Challenge = Restate each of the lines below word for word and drop every picture.
## START Dataset section
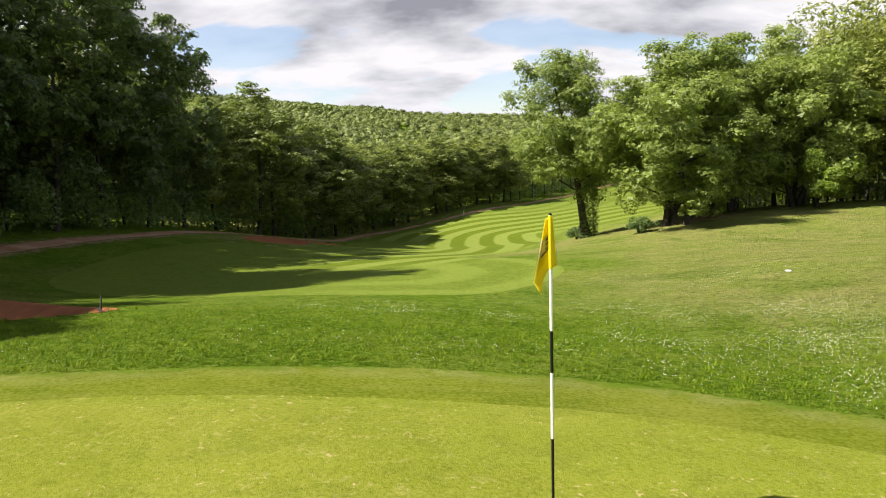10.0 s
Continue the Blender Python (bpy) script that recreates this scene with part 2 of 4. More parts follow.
def grass_fairway():
    k = Mat("striped_fairway", 1.0, 0.04)
    lanes = k.attr("lane")
    wob = k.noise(0.35, 3)
    at = k.math("ADD", lanes, k.math("MULTIPLY", k.math("SUBTRACT", wob, 0.5), 0.45))
    wave = k.step(k.math("COSINE", k.math("MULTIPLY", at, 2 * math.pi / LANE)), -0.28, 0.28)
    tufts = k.noise(1.3, 5, 0.65)
    dark = k.ramp(tufts, (0.3, (0.0620, 0.0930, 0.0040)), (0.7, (0.0860, 0.1130, 0.0060)))
    light = k.ramp(tufts, (0.3, (0.1260, 0.1630, 0.0230)), (0.7, (0.1560, 0.1890, 0.0350)))
    plainer = k.ramp(tufts, (0.3, (0.0760, 0.1100, 0.0090)), (0.7, (0.1030, 0.1330, 0.0150)))
    base = k.mix(wave, dark, light)
    arcs = k.step(k.math("SINE", k.math("MULTIPLY", k.math("ADD", k.attr("edge"), k.math("MULTIPLY", wob, 1.6)), 2 * math.pi / 3.9)), -0.6, 0.6, 0.0, 0.5)
    arcs = k.math("MULTIPLY", arcs, k.attr("arc"))
    plainer = k.mix(arcs, plainer, (0.1500, 0.1900, 0.0300))
    base = k.mix(k.attr("plain"), base, plainer)
    fine = k.noise(7, 6, 0.75)
    base = k.mix(k.step(fine, 0.52, 0.28, 0.0, 0.6), base, (0.0325, 0.0646, 0.0031))
    base = k.mix(k.step(fine, 0.48, 0.75, 0.0, 0.5), base, (0.1805, 0.2166, 0.0632))
    k.colour(base)
    k.bump(fine, 0.6, 0.04)
    return k.m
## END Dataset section
Worked answer =
10.0 s
Continue the Blender Python (bpy) script that recreates this scene with part 2 of 4. More parts follow.
def grass_fairway():
    k = Mat("striped_fairway", 1.0, 0.04)
    lanes = k.attr("lane")
    wob = k.noise(0.35, 3)
    at = k.math("ADD", lanes, k.math("MULTIPLY", k.math("SUBTRACT", wob, 0.5), 0.45))
    wave = k.step(k.math("COSINE", k.math("MULTIPLY", at, 2 * math.pi / LANE)), -0.28, 0.28)
    tufts = k.noise(1.3, 5, 0.65)
    dark = k.ramp(tufts, (0.3, (0.0620, 0.0930, 0.0040)), (0.7, (0.0860, 0.1130, 0.0060)))
    light = k.ramp(tufts, (0.3, (0.1260, 0.1630, 0.0230)), (0.7, (0.1560, 0.1890, 0.0350)))
    plainer = k.ramp(tufts, (0.3, (0.0760, 0.1100, 0.0090)), (0.7, (0.1030, 0.1330, 0.0150)))
    base = k.mix(wave, dark, light)
    arcs = k.step(k.math("SINE", k.math("MULTIPLY", k.math("ADD", k.attr("edge"), k.math("MULTIPLY", wob, 1.6)), 2 * math.pi / 3.9)), -0.6, 0.6, 0.0, 0.5)
    arcs = k.math("MULTIPLY", arcs, k.attr("arc"))
    plainer = k.mix(arcs, plainer, (0.1500, 0.1900, 0.0300))
    base = k.mix(k.attr("plain"), base, plainer)
    fine = k.noise(7, 6, 0.75)
    base = k.mix(k.step(fine, 0.52, 0.28, 0.0, 0.6), base, (0.0325, 0.0646, 0.0031))
    base = k.mix(k.step(fine, 0.48, 0.75, 0.0, 0.5), base, (0.1805, 0.2166, 0.0632))
    k.colour(base)
    k.bump(fine, 0.6, 0.04)
    return k.m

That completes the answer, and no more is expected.